Interior of World War One trench with pile of soldiers in uniform, helmets, and gasmasks. One soldier reaches to a cloaked figure standing in a pool of light

 

Percy John Delf Smith. English, 1882–1948. Death Refuses from the series Dance of Death (4), 1914–1918. Drypoint and etching printed in black on medium weight, moderately textured, cream-colored paper. The Gladys Engel Lang and Kurt Lang Collection. SC 2016.62.127.

 

detail of a hand reaching toward a cloaked figure

 

Detail from Death Refuses

 

Smith’s Grim Reaper also plays with his victims, almost taunting them in their last moments.
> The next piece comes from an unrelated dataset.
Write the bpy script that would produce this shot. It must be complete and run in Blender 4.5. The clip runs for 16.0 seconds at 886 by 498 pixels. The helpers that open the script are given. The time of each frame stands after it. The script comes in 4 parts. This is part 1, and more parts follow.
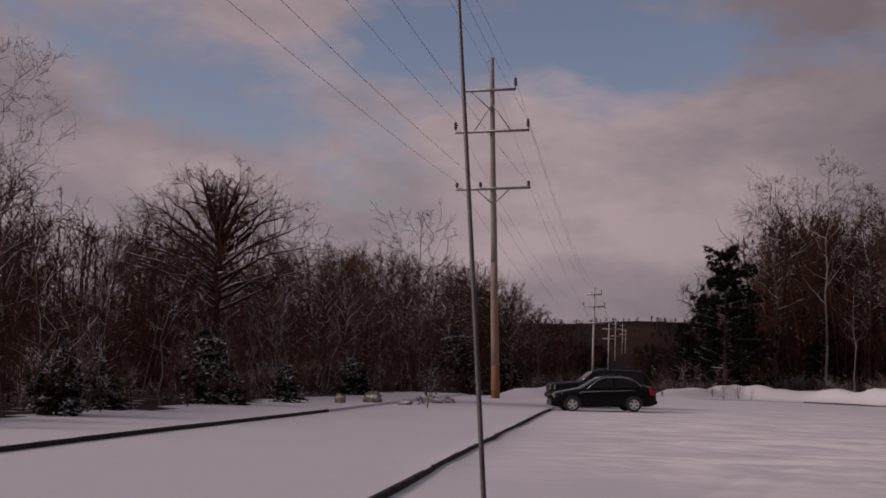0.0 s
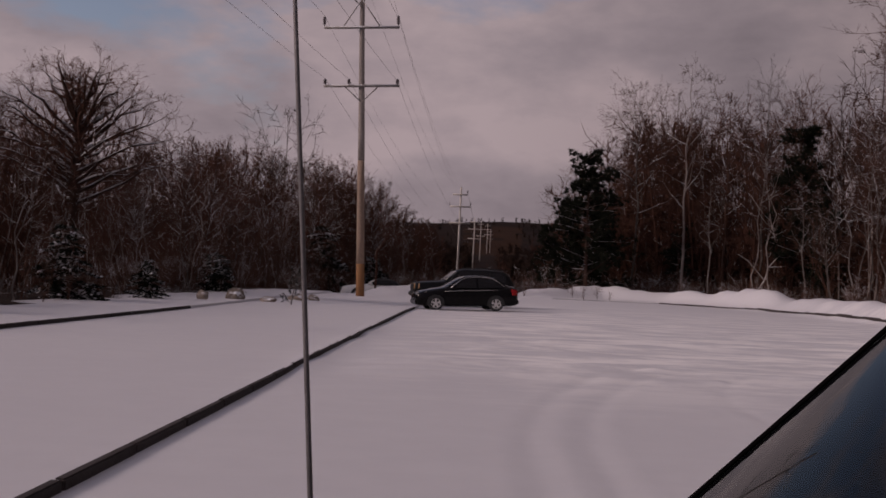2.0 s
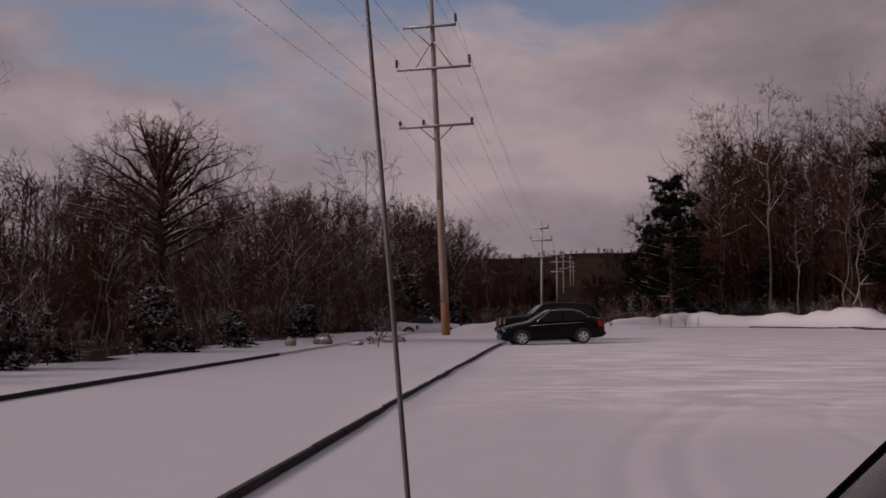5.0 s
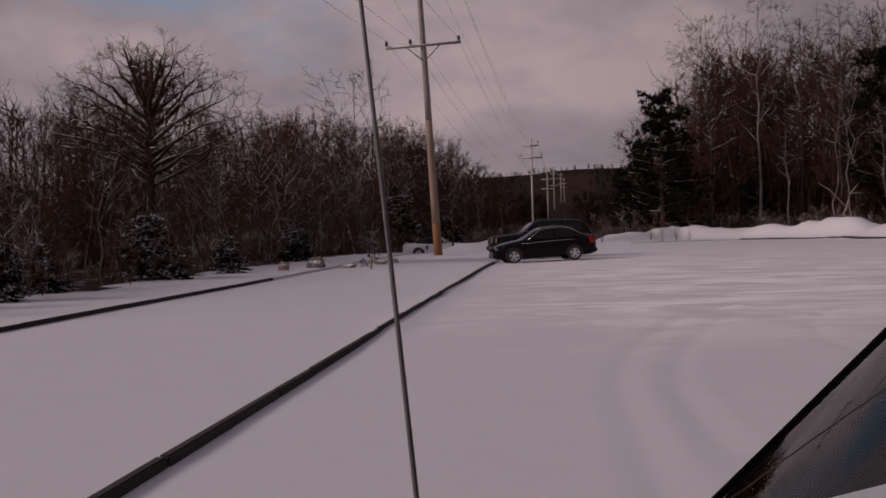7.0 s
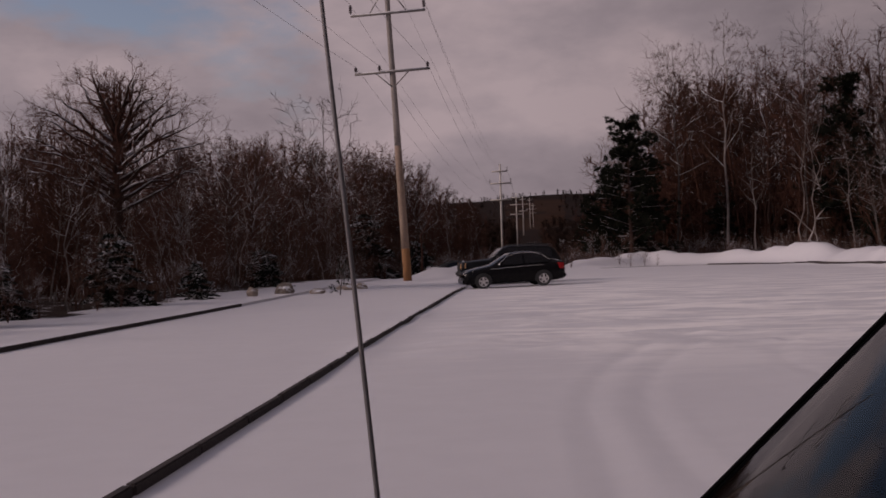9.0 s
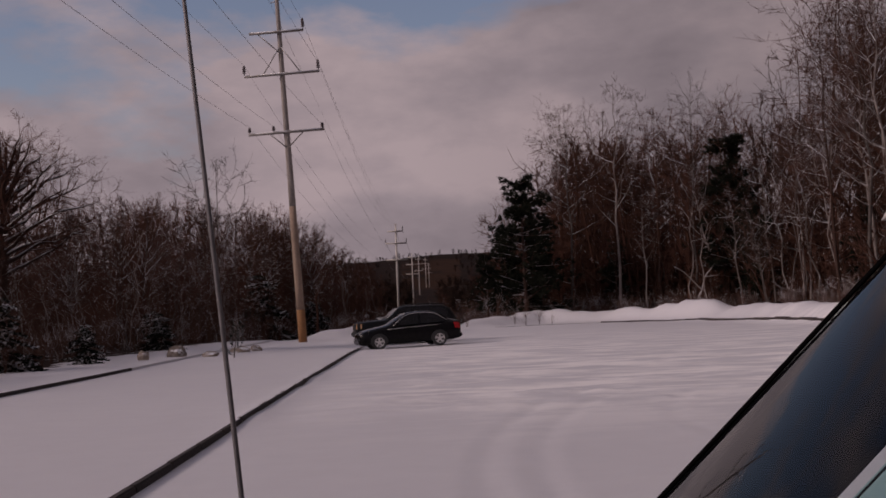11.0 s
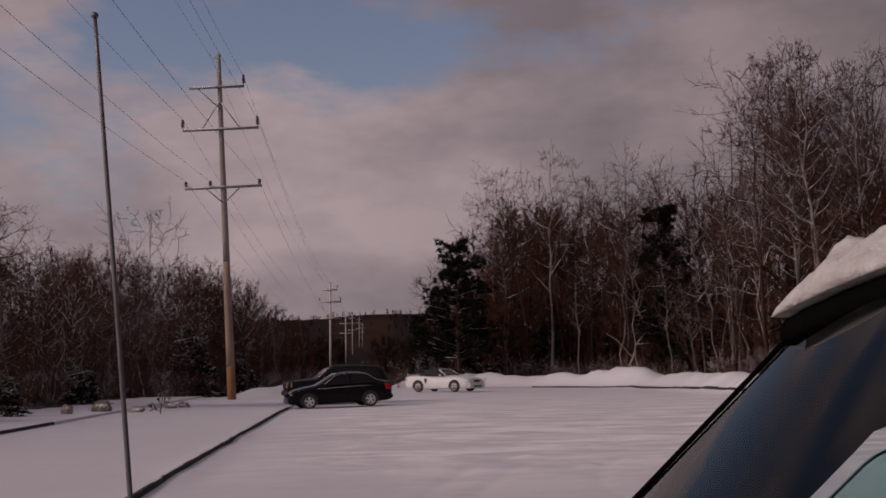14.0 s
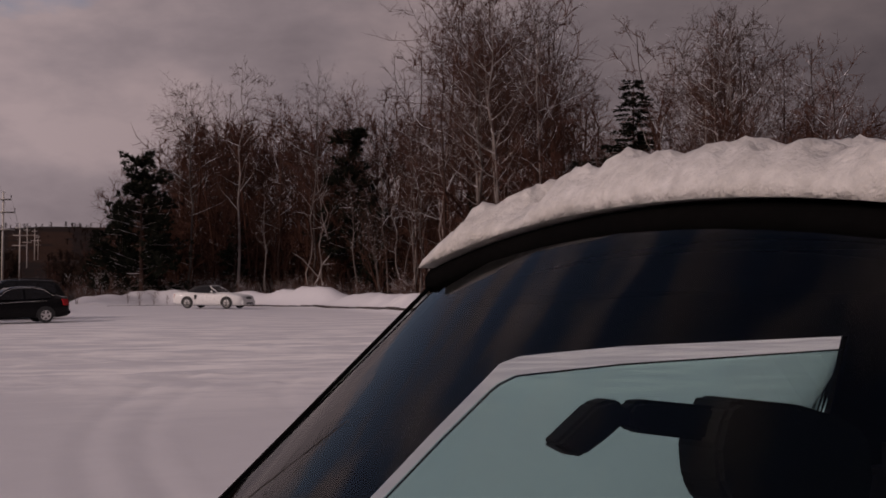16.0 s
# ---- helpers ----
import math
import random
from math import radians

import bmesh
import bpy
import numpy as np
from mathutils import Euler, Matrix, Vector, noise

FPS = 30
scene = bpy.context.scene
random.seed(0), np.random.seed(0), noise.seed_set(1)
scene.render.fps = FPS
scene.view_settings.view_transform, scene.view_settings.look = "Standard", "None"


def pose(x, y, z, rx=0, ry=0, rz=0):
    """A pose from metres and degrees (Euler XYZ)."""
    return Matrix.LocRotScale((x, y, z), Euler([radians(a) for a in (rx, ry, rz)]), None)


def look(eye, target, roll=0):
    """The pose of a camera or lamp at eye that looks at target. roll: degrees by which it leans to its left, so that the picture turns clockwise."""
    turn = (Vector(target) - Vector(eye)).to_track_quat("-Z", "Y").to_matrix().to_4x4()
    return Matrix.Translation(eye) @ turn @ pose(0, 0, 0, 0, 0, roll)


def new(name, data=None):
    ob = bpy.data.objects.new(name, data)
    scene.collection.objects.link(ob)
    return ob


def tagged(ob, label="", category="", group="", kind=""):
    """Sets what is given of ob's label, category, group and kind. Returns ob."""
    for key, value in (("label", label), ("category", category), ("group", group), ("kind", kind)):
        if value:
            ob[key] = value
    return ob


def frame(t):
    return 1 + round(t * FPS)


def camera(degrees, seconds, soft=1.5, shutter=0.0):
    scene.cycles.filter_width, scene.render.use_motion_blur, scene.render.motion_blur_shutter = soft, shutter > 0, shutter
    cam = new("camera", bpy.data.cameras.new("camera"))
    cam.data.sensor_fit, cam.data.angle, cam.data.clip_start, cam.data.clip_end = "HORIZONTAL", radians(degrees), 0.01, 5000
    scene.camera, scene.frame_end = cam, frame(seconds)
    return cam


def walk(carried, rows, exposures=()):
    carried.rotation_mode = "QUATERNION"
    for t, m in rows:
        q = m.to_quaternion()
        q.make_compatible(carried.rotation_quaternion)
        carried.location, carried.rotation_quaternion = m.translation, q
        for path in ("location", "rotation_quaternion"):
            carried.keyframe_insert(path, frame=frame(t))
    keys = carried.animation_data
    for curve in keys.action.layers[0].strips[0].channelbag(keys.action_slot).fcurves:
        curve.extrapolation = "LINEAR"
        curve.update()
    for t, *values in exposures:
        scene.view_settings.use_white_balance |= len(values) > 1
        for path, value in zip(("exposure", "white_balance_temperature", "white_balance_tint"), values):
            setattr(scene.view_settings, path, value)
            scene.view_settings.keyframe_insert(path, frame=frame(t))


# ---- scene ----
EXPOSURE = 0.02
cam = camera(40.00, 16.0, soft=1.7)

# seconds, eye (m), heading and pitch (degrees), lean
PATH = [
    (0.0, -0.078, 0.202, 1.309, -8.05, 5.71, 1.94),
    (0.5, -0.046, 0.200, 1.335, -5.44, 0.59, -1.69),
    (1.0, -0.031, 0.219, 1.330, -3.07, 1.60, -1.96),
    (1.5, -0.043, 0.246, 1.331, -2.80, 1.68, -0.88),
    (2.0, -0.043, 0.254, 1.327, -1.61, 1.19, 2.71),
    (2.5, -0.075, 0.330, 1.288, -6.52, -0.04, -1.07),
    (3.0, -0.044, 0.176, 1.370, -2.98, -1.25, 0.97),
    (3.5, -0.043, 0.257, 1.351, -2.03, 2.89, -0.30),
    (3.7, -0.044, 0.257, 1.347, -3.97, 2.55, 0.04),
    (5.8, -0.048, 0.255, 1.322, -6.47, 3.02, -1.15),
    (6.0, -0.042, 0.254, 1.322, -6.89, 2.01, -1.67),
    (6.5, -0.051, 0.271, 1.312, -6.86, -0.88, -1.90),
    (7.0, -0.044, 0.201, 1.339, -5.17, -0.93, -1.82),
    (7.5, -0.057, 0.244, 1.320, -6.39, 1.00, -3.56),
    (8.0, -0.046, 0.207, 1.328, -5.71, 0.41, -2.40),
    (8.2, -0.044, 0.207, 1.330, -4.90, 0.15, -1.97),
    (10.3, -0.020, 0.151, 1.375, -2.67, 1.78, -2.00),
    (10.5, -0.018, 0.151, 1.377, -2.01, 2.70, -2.08),
    (11.0, -0.017, 0.225, 1.357, 1.30, 2.85, -2.45),
    (11.5, -0.019, 0.165, 1.372, -1.10, 3.57, 0.50),
    (12.0, -0.021, 0.214, 1.351, 0.03, 2.12, 0.88),
    (12.5, -0.023, 0.226, 1.343, -0.56, 2.05, 0.68),
    (13.0, -0.003, 0.143, 1.370, -0.94, 3.53, -1.33),
    (13.5, 0.008, 0.197, 1.356, 2.93, 4.35, -1.59),
    (14.0, 0.016, 0.194, 1.381, 4.43, 5.62, -0.91),
    (14.5, 0.009, 0.194, 1.390, 6.65, 4.55, 0.29),
    (15.0, -0.002, 0.199, 1.400, 6.00, 3.88, -0.39),
    (15.5, 0.034, 0.185, 1.407, 9.63, 4.26, -0.11),
    (16.0, -0.005, 0.001, 1.409, 19.00, 1.72, 0.16),
]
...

Refusing a willing soldier by turning his back to him (pictured above) or taking a soldiers hand, one who reaches up asking help from his fellow soldiers just out of sight, but instead finds death eager to comply (pictured below).

 

skeleton wearing a cloak reaches its hand out toward a man who is lying down and also reaching out his hand

 

Percy John Delf Smith. English, 1882–1948. Death Forbids from the series Dance of Death, 1914–1918. Etching printed in black on medium weight, moderately textured, cream-colored paper. The Gladys Engel Lang and Kurt Lang Collection. Promised gift. SC TR 7604.777.

 

In the end he revels in deathly ecstasy, “intoxicated”, his white bones bare for everyone to see. Death reigned supreme in WWI; over nine million soldiers were sacrificed on the battlefields of northern Europe. Art works such as Smith’s offer us a far more powerful testimony than anything that could be conveyed in photographs.  Sometimes mere documentary representations of reality are incapable of telling the full story.

 

skeleton wearing a cloak, standing on a field and looking down at a man who appears to have collapsed

 

Percy John Delf Smith. English, 1882–1948. Death Ponders from the series Dance of Death, 1914–1918. Drypoint and etching printed in black on medium weight, moderately textured, cream colored paper. The Gladys Engel Lang and Kurt Lang Collection. Promised gift. SC TR 7604.775.

 

Selections from Dance of Death are currently on view in the Museum in a third floor Works on Paper cabinet. It will remain on view through mid-January 2016.